Bank of America-Merrill Lynch also considers Metcash has been affected by the turnaround in Coles. Overall, BA-ML sees material risk to the Australian food retailing industry earnings in the longer term as consumers return to eating out and food inflation returns. The broker believes the independents, which includes Metcash customers in the IGA network, are sustaining falling market share and declining comparative store sales growth. While the company noted that its market share slipped in response to the deregulation in trading hours in Western Australia BA-ML thinks this trend may even accelerate, given the change in regulation only took effect two months ago. For Metcash being a wholesaler, as opposed to a retailer, closing stores is a worst case scenario for the company, according to the broker, as it not only means a loss of the sales, it potentially means a loss to rental and interest income. Such a business model causes Metcash to have much higher levels of operating de-leverage than the likes of Woolworths and Coles. BA-ML has a Sell rating and has revised the price target to $3.10 from $3.20.
JP Morgan puts the blame at the door of Coles, which sought the value proposition by substantially reducing key lines and making its major competitor, Woolworths ((WOW)), raise its marketing on discounting. The broker says Metcash is at a competitive disadvantage as IGA retailers are unlikely to lead on price and the discounting war serves to enhance customer trust in larger retailers relative to smaller retailers. The broker has reduced the price target to $3.56 from $3.84.

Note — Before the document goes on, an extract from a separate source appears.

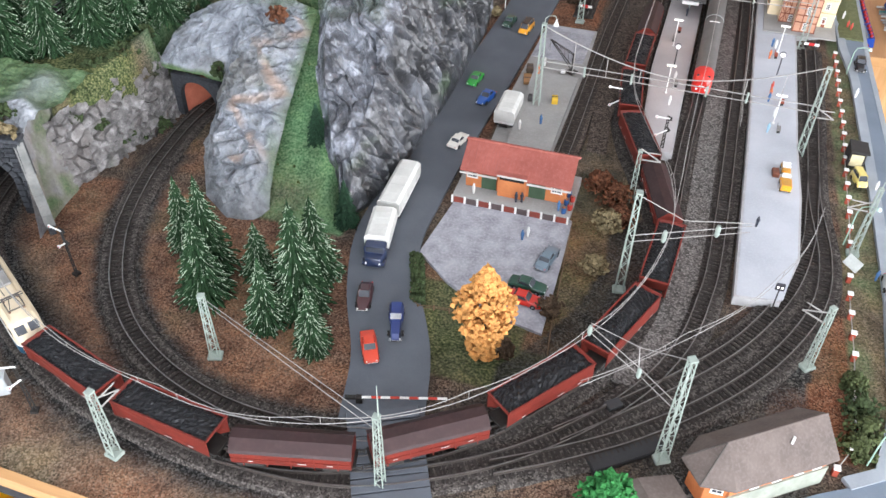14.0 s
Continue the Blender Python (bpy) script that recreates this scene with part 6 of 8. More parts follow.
Mesh().cyl((0.020, -0.014, 0.014), (0.020, -0.014, 0.024), 0.0014, 6).to("vent_pipe", WHITE_PL, rf)
window(kh, pose(-0.072, -0.0206, 0.032) @ pose(0, 0, 0, 0, 0, -30), 0.012, 0.010)
for wx in (-0.03, 0.0, 0.03, 0.055):
    window(kh, pose(wx, -0.0296, 0.036), 0.010, 0.009)
an = thing("lean_to_shed", pose(-0.008, 0.044, 0.0, 0, 0, 36), "low annex with a grey-brown pitched roof", "shed")
block(an, -0.045, 0.03, -0.028, 0.016, 0.022, 0.012, "y", BROWN_ROOF, BRICK_O)

# engine shed at the far end
es = thing("engine_shed", pose(0.105, 2.62, 0.0, 0, 0, 24), "dark engine shed with a gabled roof and green doors", "shed")
block(es, -0.055, 0.055, 0.0, 0.15, 0.060, 0.034, "y", mat("dark_brown_roof", (0.11, 0.085, 0.07), (0.08, 0.065, 0.055), rough=0.75, scale=40, fine=240), mat("weathered_brick", (0.20, 0.10, 0.07), rough=0.8, scale=60))
# solid black arches on the wall, painting the shade of open doorways
for x0 in (-0.036, 0.003):
    Mesh().prism(arch(0.015, 0.030), 0, 0.001, pose(x0 + 0.016, -0.0012, 0, 90)).to("opening", SHADE_BLACK, es)
for x0 in (-0.050, 0.037):
    Mesh().box(x0, x0 + 0.013, -0.02, -0.002, 0, 0.042, c=0.0005).to("door", mat("green_shed_door", (0.03, 0.10, 0.06), rough=0.6), es)
for k in range(4):
    Mesh().box(-0.040 + k * 0.012, -0.034 + k * 0.012, 0.05, 0.058, 0.070, 0.082).to("roof_vent", INK, es)

# dark kiosk hut by the street
kk = thing("kiosk_hut", pose(0.222, 0.762, 0.004, 0, 0, 2), "small black lineside hut with a pale gable end", "hut")
Mesh().box(-0.012, 0.012, -0.016, 0.016, 0, 0.026, c=0.0006).to("body", mat("black_boards", (0.025, 0.023, 0.022), (0.035, 0.032, 0.03), rough=0.7, scale=60), kk)
Mesh().box(-0.014, 0.014, -0.018, 0.018, 0.026, 0.029, pose(0, 0, 0, 0, 4), c=0.0006).to("roof", mat("black_boards", (0.025, 0.023, 0.022)), kk)
Mesh().box(-0.009, 0.009, -0.0168, -0.016, 0.003, 0.023).to("front_panel", mat("yellow_white_panel", (0.65, 0.58, 0.35), rough=0.6, scale=60), kk)

# ---- bridge ----
BRIDGE = mat("pale_grey_bridge_steel", (0.37, 0.37, 0.345), (0.31, 0.31, 0.29), rough=0.55, scale=50, fine=220, mix=0.3)
B0, B1 = Vector((-0.468, 1.566, 0.096)), Vector((-0.332, 1.945, 0.096))
br = thing("arch_bridge", pose(0, 0, 0), "pale grey steel arch railway bridge with a lattice of struts", "bridge")
along = (B1 - B0).normalized()
side = Vector((-along.y, along.x, 0))
up = Vector((0, 0, 1))
N = 14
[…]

Citi said Metcash has already sold most of its top performing Franklins stores and is now left with smaller more marginal stores, where performance continues to decline. MetCash now expects to shut down 27 stores compared to initial expectations of 12-15. Added to the IGA market share loss and the whole outlook is under pressure. Nevertheless, Citi noted the performance from liquor, hardware and automotive segments were encouraging although not enough to counteract food & grocery. Citi said the results were in line with its expectations and it has the most favourable leaning towards the stock on the FNArena database. It has retained its Buy rating and price target of $4.25.
The condition of the Franklins business clearly deteriorated during the period when the ACCC was considering the acquisition, Deutsche Bank maintains, and industry feedback suggests issues with landlord negotiations were responsible for a number of the problematic stores. Management has suggested that it is the smaller stores which will be closing but Deutsche suspects, at least in some cases, landlords have been reluctant to hand over attractive sites given the potential to shop around to other operators. If this is correct, some lucrative stores may also be closed. The broker's major concern with this is that the sales and earnings (at a wholesale level) for all Franklins stores are already booked. When stores are closed, these sales which are already in the base are lost. Given the majority of stores will be closed this financial year, this will cause a considerable drag on sales and earnings in FY14. The broker assumes 30 stores will be closed and allows for a sales drag of around $180m on a full year basis. Acknowledging that when stores are transferred to independent operators, trading is likely to improve, Deutsche doubts it will provide an increase in wholesale sales for Metcash. The other aspect that concerns Deutsche is that Metcash is unlikely to cover its cost of capital on the Franklins investment.
It's the onerous lease provisioning associated with the Franklins stores which have not been sold that has Credit Suisse estimating the transaction metrics are now only marginally positive for Metcash. This broker estimates the total cost of acquisition to date at $300mn–$350mn (including provisioning for rental subsidies, trading losses and receipts on sale of stores). Ongoing earnings benefit is now at the low end of the expected $25m to $40m due to fewer-than-anticipated stores being transferred to the IGA network, according to Credit Suisse. Of the 90 stores acquired, 58 have been transferred to new owners, five stores are under review and 27 are to be closed or likely to be closed. Credit Suisse has a Hold rating with a target price of $3.85.
CIMB also believes the Franklins acquisition has not succeeded thus far. However, the broker believes the losses are now factored into forecasts, and should subside from FY14. From a low base, CIMB sees potential for supply chain and revenue synergies going forward and notes Metcash is increasingly focusing on sectors with more appealing industry structures such as Australian Liquor Marketers and Mitre 10, which delivered solid earnings growth in the first half of FY13. An expectation of further growth from these businesses, and therefore, earnings stability at group level, is keeping this broker with a Hold rating and price target of $3.20.
UBS said Metcash is a well run business although the same issues are making it concerned about the company's ability to outperform in the medium term. UBS believes competitive pressures driving the margin contraction are unlikely to abate. The broker retains a Hold rating and a price target of $3.30.
On the FNArena database there are six Hold ratings, one Buy (Citi) and one Sell (BA-ML). The consensus price target is $3.56 within a range of $3.10 to $4.25.